First. To vindicate the dignity of the court for disrespect shown to it or its orders, and

Second. To compel the performance of some order or decree of the court which it is in the power of the party to perform and which he refuses to obey. 3 Am. & Eng. Encyc. of Law, 799.

It is also probably true that our statute upon the subject of contempt relates to the first class only, but we do not think it necessarily follows, that because the case •does not fall within this statute no appeal lies. It is true that in the absence of a statute no appeal lies from a judgment finding one guilty of a contempt, but this is, perhaps, true of all cases. It is unnecessary to inquire whether the appellant in this case could maintain this appeal if he had been a party to the case of Burner v. Bayless, supra, and a valid judgment or order *98had been rendered against him, for as we have seen he was not such a party, and no valid order could be made against him. This is the first time he has had an opportunity to be heard. Had he been a party to that suit, no doubt he could have appealed from the order therein made.

Filed Sept. 25, 1894.

In the case of Whittem v. State, 36 Ind. 196, it was held that a defendant belonging to the class first above named had the right to appeal to this court under the provisions of section 148 of the criminal code, 2 G. & H., p. 425. The provisions of that statute, with some modifications not necessary to mention, is still in force.
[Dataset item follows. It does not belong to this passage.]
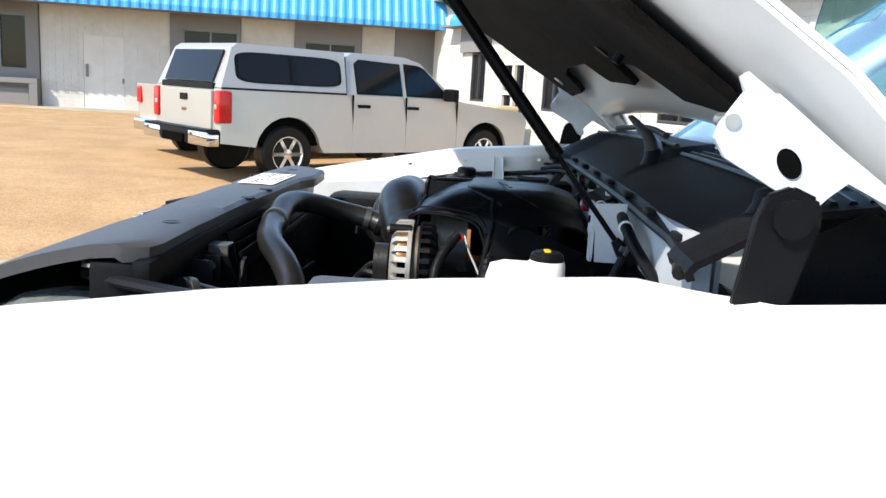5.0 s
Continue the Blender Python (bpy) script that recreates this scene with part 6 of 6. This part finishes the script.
for i in range(4):
    cyl(bm := B(), (0.29, -0.08 + 0.085 * i, 1.19), (0.35, -0.06 + 0.085 * i, 1.13), 0.021, seg=14)
    sp("exhaust_port", bm, RUST, "rust-brown exhaust runner")
box(bm := B(), (0.160, 0.10, 1.335), (0.012, 0.36, 0.055), bev=0.004)
sp("coil_rail", bm, BLACK, "black coil mounting rail")
for i in range(4):
    p = Vector((0.178, -0.005 + 0.082 * i, 1.366 - 0.008 * i))
    box(bm := B(), p, (0.036, 0.050, 0.058), rot=(0, 14, 0), bev=0.006)
    coil = sp("ignition_coil", bm, SATIN, "black ignition coil")
    box(bm := B(), p + Vector((0.020, 0, 0.002)), (0.010, 0.022, 0.044), rot=(0, 14, 0), bev=0.003)
    sp("coil_core", bm, BLACK, parent=coil)
    for dy, dz in ((-0.026, 0.026), (0.026, -0.026)):
        cyl(bm := B(), p + Vector((0.006, dy, dz)), p + Vector((0.022, dy, dz - 0.002)), 0.0065, seg=10)
        sp("bolt", bm, STEEL, parent=coil)
    tube(bm := B(), [p + Vector((0.018, 0.006, -0.020)), p + Vector((0.034, 0.010, -0.035)), p + Vector((0.042, 0.012, -0.056))], 0.0105, seg=12)
    sp("coil_boot", bm, RUBBER, parent=coil)
    cyl(bm := B(), p + Vector((0.041, 0.012, -0.052)), p + Vector((0.052, 0.012, -0.098)), 0.0100, 0.0085, seg=12)
    sp("plug_shield", bm, DUSTAL, "dusty tan plug boot", parent=coil)
    tube(bm := B(), [p + Vector((0.01, 0.02, 0.02)), p + Vector((0.016, 0.04, 0.026)), p + Vector((0.008, 0.06, 0.016))], 0.004, seg=8)
    sp("coil_lead", bm, BLACK, parent=coil)
box(bm := B(), (0.200, 0.140, 1.370), (0.018, 0.022, 0.030), rot=(0, 20, 10), bev=0.003)
gc = sp("grey_connector", bm, GREYSEAL, "pale grey wiring connector")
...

Section 644, R. S. 1894, provides that appeals may be taken from the circuit courts and the superior courts to the Supreme Court, by either party, from all final judgments, except in actions originating before a justice of the peace or mayor of a city, where the amount in controversy, exclusive of interest and costs, does not exceed fifty dollars.

The judgment from which this appeal is prosecuted is certainly a final judgment, and it does not fall within the exception. So whether this is to be regarded as a proceeding for contempt, falling within the first class above referred to, or as a proceeding to enforce a civil remedy, we think an appeal lies. Having reached this conclusion, the motion to dismiss the appeal should be overruled.

The judgment of the White Circuit Court is reversed, with directions to overrule the demurrer of the appellees to the appellant’s plea in abatement and for further proceedings not inconsistent with this opinion.